Steps Taken and Observations:
- Initial suspicion was on ALSA, but it has been ruled out.
- I have completely reflashed the Orin and tested across different Jetpack versions.
- The issue manifests identically regardless of the output method (WAV, streaming, direct play).
- Analysis of the WAV file in a hex editor revealed the repeated 0.936-second audio chunks. This duration matches the internal chunk duration used by Riva in streaming mode.
- This problem has been consistent across Riva versions 2.13.00, 2.13.01, and 2.14.00.
- System resources don’t seem to be a bottleneck, as I currently have 5 GB free.

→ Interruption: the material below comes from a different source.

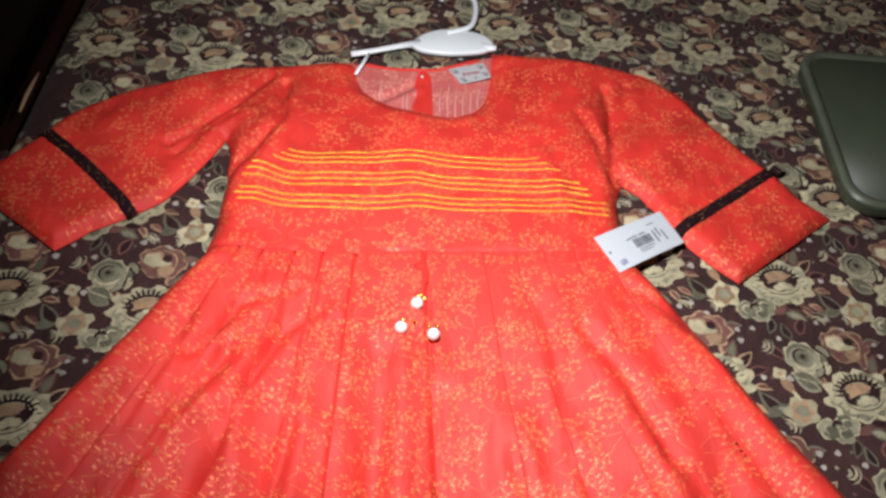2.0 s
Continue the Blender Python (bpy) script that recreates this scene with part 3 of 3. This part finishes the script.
for ring, cuff, mid, a, b in ((sleeve_l_ring, cuff_l_ring, (-0.06, 0.843), SLEEVE_L[-1], (0.003, 0.783)), (sleeve_r_ring, cuff_r_ring, (0.590, 0.855), (0.650, 0.903), (0.519, 0.797))):
    sl = cloth("sleeve", ring, dress_h, 0.0045, RED, dress)
    cloth("cuff", cuff, dress_h, 0.0045, RED, sl, "flared cuff below the dark band")
    line = spline([a, mid, b], 0.003)
    d = np.gradient(line, axis=0)
    nrm = np.c_[-d[:, 1], d[:, 0]] / np.linalg.norm(d, axis=1)[:, None]
    rows, faces = [], []
    for off, up in ((-0.0062, 0.0004), (-0.0056, 0.0019), (0, 0.0023), (0.0056, 0.0019), (0.0062, 0.0004)):
        wob = np.array([rng.uniform(-0.0005, 0.0005) for _ in line])
        q = line + nrm * (off + wob)[:, None]
        rows.append(np.c_[q, dress_h(line) + up])
    n = len(line)
    faces = [(r * n + i, r * n + i + 1, (r + 1) * n + i + 1, (r + 1) * n + i) for r in range(4) for i in range(n - 1)]
    band = mesh_ob("band", np.vstack(rows), faces, LACE, sl, "black lace trim band")
    fv, ff = [], []
    for _ in range(70):
        i, o = rng.randrange(n), rng.uniform(-0.005, 0.005)
        c = line[i] + nrm[i] * o
        z, r = float(dress_h(c)[0]) + 0.0027, rng.uniform(0.0003, 0.0007)
        k = len(fv)
        fv += [(c[0] - r, c[1], z), (c[0], c[1] - r, z), (c[0] + r, c[1], z), (c[0], c[1] + r, z)]
        ff.append((k, k + 1, k + 2, k + 3))
    tagged(mesh_ob("fleck", fv, ff, LACE_FLECK, band, "golden flecks in the lace", False), kind="stuff")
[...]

I had initially refrained from posting, thinking it might be an isolated issue or resource-related. However, having ruled out these factors and seeing the problem persist through several Riva updates, I’m inclined to believe this might be a bug in Riva itself, specifically with the multispeaker english and mandarin TTS models I have been attempting to use but it may effect all TTS models… This issue began with 1.13.00 as far as I know and did not exist in previous releases…
I am keen to resolve this as my work heavily involves english and mandarin TTS. If anyone else has experienced this or can offer insights, your input would be greatly appreciated. Any confirmation of similar issues on your end, suggestions for troubleshooting, or solutions would be extremely helpful.
Attached en-US FastPitch HiFi-GAN English-US IPA Multi-speaker
English-US.Female-1 WAV file saved from inference. (Google Drive Link) test.wav - Google Drive
Thank you for your time and assistance.